Annie, you are doing very well. No need to feel bad at all. All the efforts - big and small will add up.
Lots of love,
iniya
February 15th, 2009 at 11:48 am
Hey, Annie! Hang in there. I tried to figure it out one time. I like figuring things out. How does it all work? How long does it take for burned calories to actually break down fat deposits and show up as a loss on the scale? How long does it take for a weekend of bingeing to show up as a weight gain? How do you interpret reduced caloric intake while building muscle that weighs more than fat?

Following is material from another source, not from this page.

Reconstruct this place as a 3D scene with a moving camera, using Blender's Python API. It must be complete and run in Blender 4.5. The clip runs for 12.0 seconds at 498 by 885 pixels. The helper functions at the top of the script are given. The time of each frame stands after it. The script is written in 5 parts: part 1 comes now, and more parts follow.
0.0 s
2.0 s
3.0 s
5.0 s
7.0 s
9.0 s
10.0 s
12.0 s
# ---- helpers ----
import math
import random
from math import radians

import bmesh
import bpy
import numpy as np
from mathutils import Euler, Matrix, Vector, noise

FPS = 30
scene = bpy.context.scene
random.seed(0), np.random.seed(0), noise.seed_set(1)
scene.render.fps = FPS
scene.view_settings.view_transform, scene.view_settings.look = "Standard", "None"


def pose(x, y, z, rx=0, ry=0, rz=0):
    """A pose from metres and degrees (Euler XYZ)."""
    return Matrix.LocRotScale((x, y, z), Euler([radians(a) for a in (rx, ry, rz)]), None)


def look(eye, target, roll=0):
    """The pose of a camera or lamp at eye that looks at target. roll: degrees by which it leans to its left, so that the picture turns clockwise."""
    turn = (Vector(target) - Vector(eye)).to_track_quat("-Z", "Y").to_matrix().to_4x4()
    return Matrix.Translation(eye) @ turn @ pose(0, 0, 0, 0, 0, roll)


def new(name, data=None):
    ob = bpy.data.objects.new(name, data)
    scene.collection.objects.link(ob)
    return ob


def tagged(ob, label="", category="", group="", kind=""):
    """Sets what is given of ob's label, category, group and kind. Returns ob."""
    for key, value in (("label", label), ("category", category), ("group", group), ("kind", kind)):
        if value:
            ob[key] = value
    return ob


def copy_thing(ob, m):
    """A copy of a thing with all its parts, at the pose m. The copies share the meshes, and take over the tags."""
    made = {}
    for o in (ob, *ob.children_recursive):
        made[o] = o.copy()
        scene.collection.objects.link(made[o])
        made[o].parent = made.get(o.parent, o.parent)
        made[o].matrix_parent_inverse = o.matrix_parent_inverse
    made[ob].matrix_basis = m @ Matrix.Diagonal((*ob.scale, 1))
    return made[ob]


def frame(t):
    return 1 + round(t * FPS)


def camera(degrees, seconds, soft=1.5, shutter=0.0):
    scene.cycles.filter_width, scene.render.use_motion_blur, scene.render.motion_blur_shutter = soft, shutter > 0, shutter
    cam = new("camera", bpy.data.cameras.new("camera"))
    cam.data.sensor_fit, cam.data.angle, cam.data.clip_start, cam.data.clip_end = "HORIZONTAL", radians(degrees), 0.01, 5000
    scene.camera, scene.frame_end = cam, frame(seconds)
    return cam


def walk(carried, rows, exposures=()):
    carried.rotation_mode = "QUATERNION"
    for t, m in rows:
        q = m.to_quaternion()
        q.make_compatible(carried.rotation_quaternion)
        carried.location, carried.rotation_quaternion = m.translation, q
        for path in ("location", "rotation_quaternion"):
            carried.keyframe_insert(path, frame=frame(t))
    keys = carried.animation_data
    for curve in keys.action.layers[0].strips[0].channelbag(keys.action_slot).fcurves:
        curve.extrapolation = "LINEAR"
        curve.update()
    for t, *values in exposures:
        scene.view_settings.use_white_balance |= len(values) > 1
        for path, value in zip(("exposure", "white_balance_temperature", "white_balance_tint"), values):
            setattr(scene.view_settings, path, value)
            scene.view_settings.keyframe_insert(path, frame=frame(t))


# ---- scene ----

After a couple of days of trying to research it all, I came to this conclusion: There’s no way to tell. There are just too many variables. Who knows why you gained a pound? Maybe something that happened last week. Maybe a little too much salt… Maybe the stars weren’t aligned. The only conclusion I came up with is that long term healthy eating when combined with exercise will result in weight loss. Eventually.
xoxoxoxoxo
Sistah Pat
February 17th, 2009 at 1:16 am
I hate scales. They suck and I don’t trust them at all. I think they are evil and should be all thrown away. I want to live in the time where being plump was the rage because it meant that you could afford food. Sigh.
Don’t be hard on yourself. You have made so many good changes in your eating and your life. That counts for something. It counts for a lot. Think of all the bad eating habits you had to undo and how you handle things differently because you aren’t turning to food all the time.